Une fois en selle, tout tombe parfaitement sous la main et sous les pieds ; étonnant lorsque l’ont voit où se trouvent les reposes-pieds. Tout en avant, le guidon reculé, l’assise basse, au final, la position est des plus naturelles. Moi qui angoissait quelque peu à l’idée de devoir avaler des kilomètres dans cette position, me voilà rassuré et prêt à démarrer.
La mise en marche se fait conventionnellement. Le son sourd et grave bercera vos oreilles et vous évitera d’éventuels maux de crâne dont souffrent les bikers propriétaires de modèles Harley-Davidson déchicanés.
En ville, il faudra être patient et oublier vos remontées de files intempestives. La VT1300CX n’est pas la compagne idéale pour ce genre d’exercice ; la faute est à son empattement et à son angle de chasse très important. Le rayon de braquage ne vous permettra pas de corriger ce souci de maniabilité urbaine. Vous l’aurez compris, cette moto n’a rien à faire en ville, sauf si vous voulez cruiser au bord du lac et jouer les garçons de café.
Une fois sortie du chaos urbain, la moto se sent immédiatement à son aise et se conduit facilement, le tout avec un feeling impressionnant de facilité. Les grands espaces sont définitivement faits pour elle.
Oubliez vos repaires habituels, sa conception n’est pas celle d’une sportive ou d’un roadster et vous vous retrouverez rapidement avec des étincelles aux talons. La garde au sol extra-basse ne vous permet pas de rouler vite et les câles-pieds vous le rappellerons rapidement. Je vous le concède, cette moto n’est pas faite pour ça ! Toutefois, vous pourrez adopter un rythme dynamique grâce à un cadre rigide et des éléments de suspension bien choisis. Le freinage est suffisamment puissant pour vous stopper rapidement en toutes circonstances. Pour ce dernier, je me suis senti plus à l’aise avec le frein arrière qu’avec l’avant ; l’arrière me paraissant plus approprié à ce genre de conduite.
Le bicylindre doté d’ailettes généreuses, qui donnent l’illusion d’un bloc refroidi par air comme la concurrence, propose 58cv fort de 107Nm et se marie parfaitement avec la philosophie de la VT1300CX. Le moteur est performant, souple, linéaire et ne gênera que de peu de vibrations. Vous pourrez cruiser sans arrières-pensées. La moto reprend très bien dès les plus bas régimes. Ce Chopper vous incitera à de longues balades.
Ce dernier souffre un peu d’un manque de chevaux lorsque l’autoroute s’impose. Il faudra vous caler à vitesse légale et ne pas chercher à faire des dépassements téméraires. De toute manière, passé 130km/h, vous fatiguerez rapidement. L’absence de protection sur ce genre de machine ne laisse pas la place à des excès de vitesse ; vous pourrez ainsi garder votre permis encore un bon nombre d’années.
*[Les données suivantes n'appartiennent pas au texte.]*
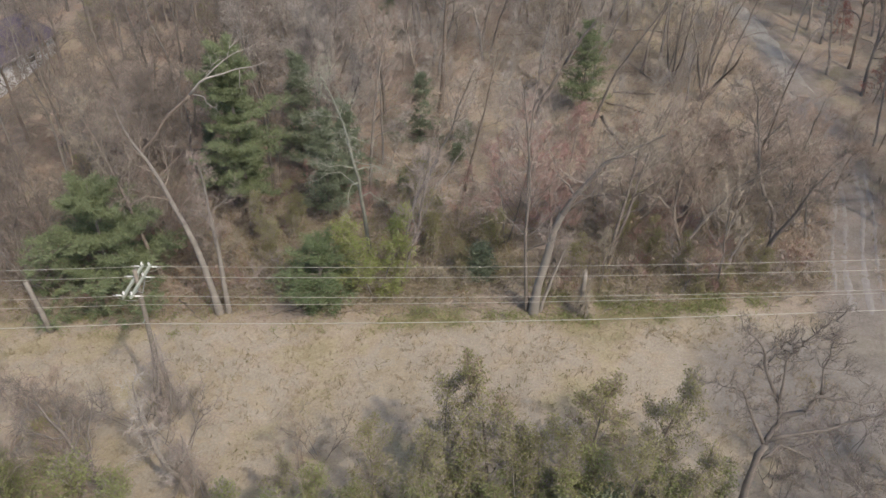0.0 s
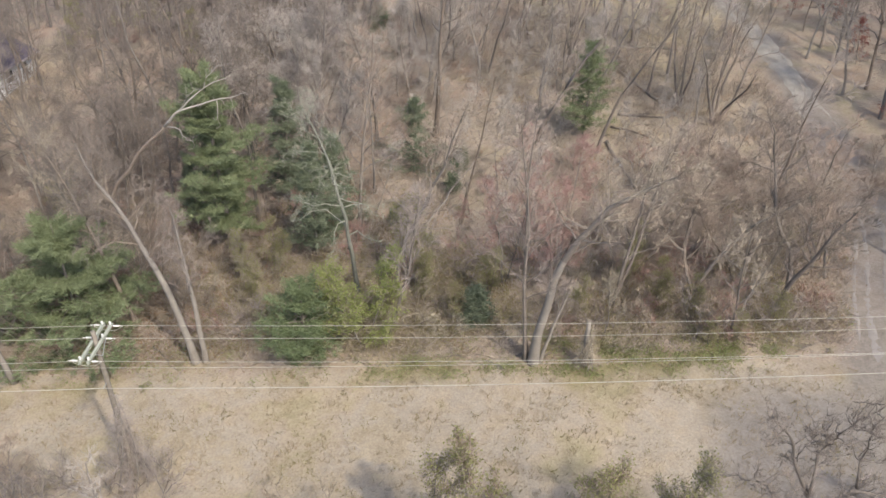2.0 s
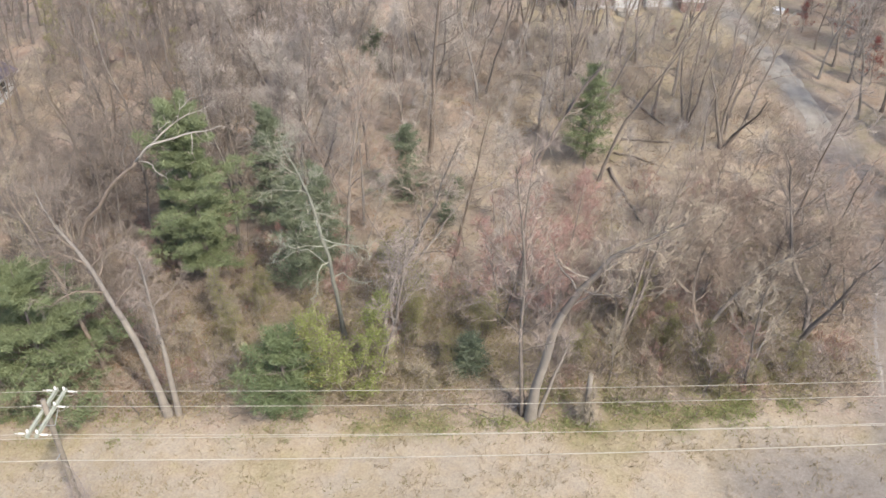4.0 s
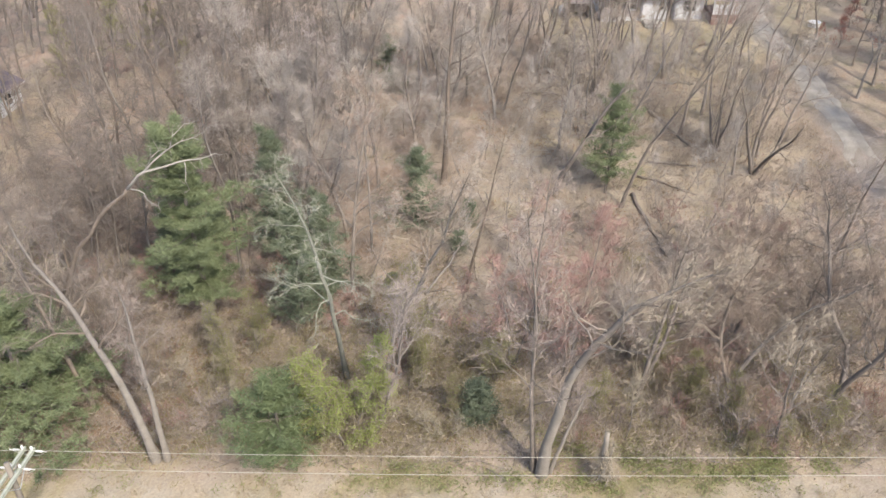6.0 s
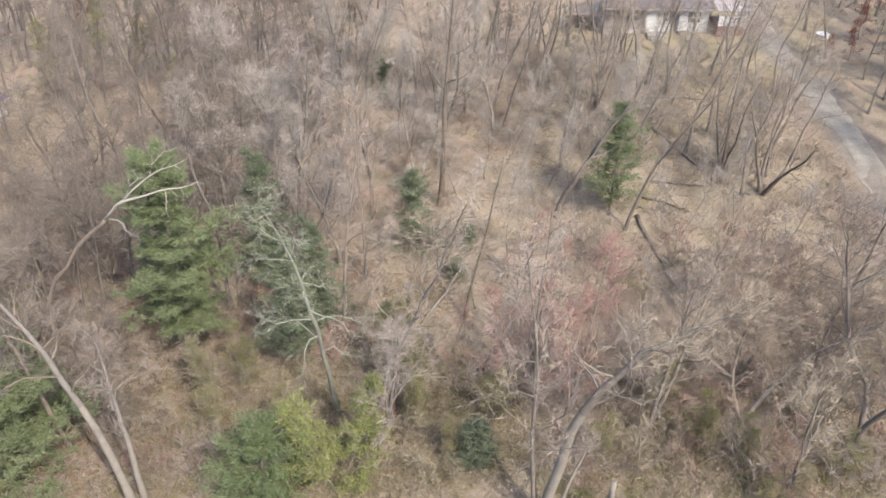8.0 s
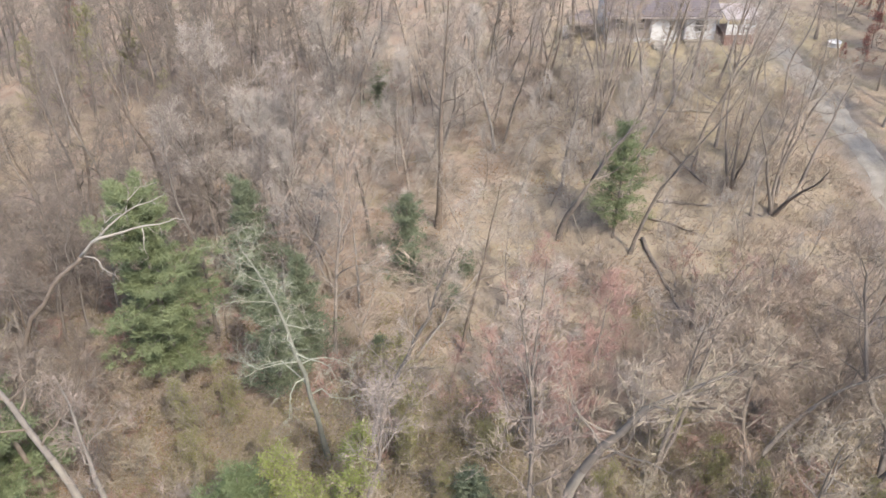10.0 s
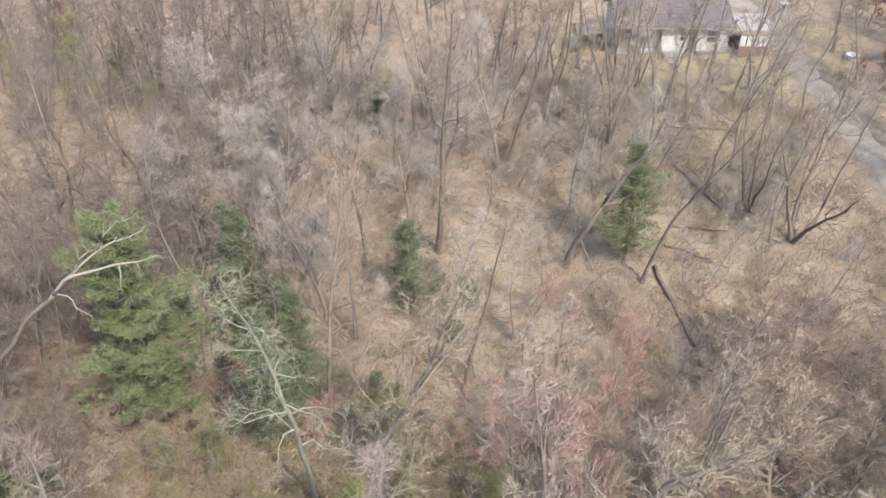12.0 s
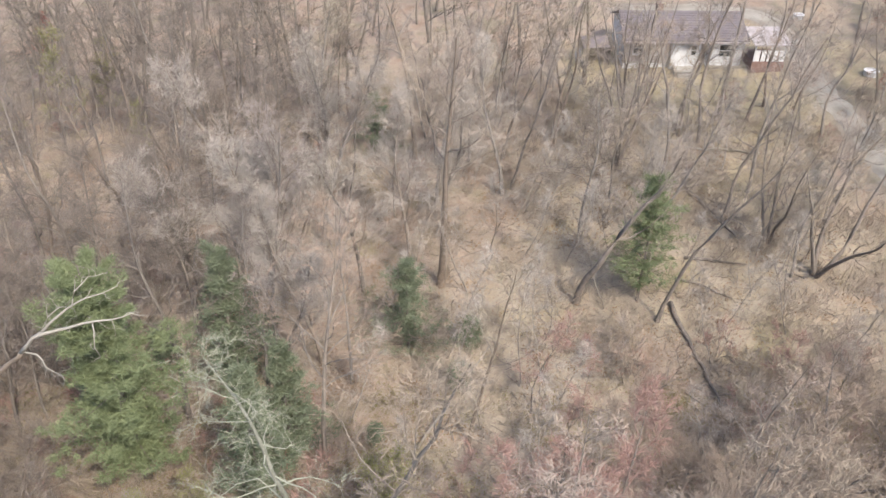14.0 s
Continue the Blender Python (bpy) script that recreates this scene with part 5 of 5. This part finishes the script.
def dead_vine(x, y, label, tall, wide=1.0):
    """Grey dead creepers that wind up a post and hang off it."""
    g = np.random.default_rng(77)
    root = tagged(new("dead_vine"), label, "vine")
    tb = Buf()
    for k in range(7):
        st = Buf()
        a0 = g.uniform(0, 6.28)
        top = tall * g.uniform(0.47, 1.0)
        pts = []
        for i in range(16):
            f = i / 15
            r = 0.24 + 0.6 * wide * (1 - f) ** 2 + 0.1 * g.random()
            pts.append(np.array((r * math.cos(a0 + 2.5 * f), r * math.sin(a0 + 2.5 * f), -0.1 + top * f)))
        st.tube(pts, [0.045 - 0.03 * i / 15 for i in range(16)], 5)
        part("stem", st, PALE_BARK, root, smooth=True)
        for i in range(1, 16):
            for _ in range(8):
                d = unit(np.array((g.normal(), g.normal(), g.normal() * 0.8)))
                e = pts[i] + wide * d * g.uniform(0.4, 1.5) * (1.2 - 0.7 * i / 15)
                tb.twig(pts[i], e, 0.009)
                for _ in range(3):
                    q = pts[i] + (e - pts[i]) * g.uniform(0.3, 1)
                    tb.twig(q, q + unit(g.normal(0, 1, 3)) * g.uniform(0.2, 0.5), 0.007)
    tagged(part("twig_haze", tb, TWIG, root), kind="stuff")
    root.matrix_basis = pose(x, y, height(x, y), 0, 0, 0)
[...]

Si, au départ, j’étais réfractaire à ce genre de moto, après plusieurs centaines de kilomètres, j’ai finalement apprécié pouvoir me déplacer différemment. La Cruiser attitude a donc pris le pas sur le possesseur de sportive que je suis. Pouvoir profiter du paysage avec une position de conduite confortable, ne pas se stresser à cause d’un éventuel excès de vitesse n’a pas de prix ! Seul problème, les regards incessants des passants et caisseux en ma présence devenaient insupportables… après tout, n’est-ce pas non plus un des buts de la Fury ? Laissez votre Harley - pardon Honda ! - un instant sur une terrasse et elle disparaîtra sous une foule de curieux qui chercheront un bon moment avant de découvrir que cette moto si exclusive n’est qu’une Honda.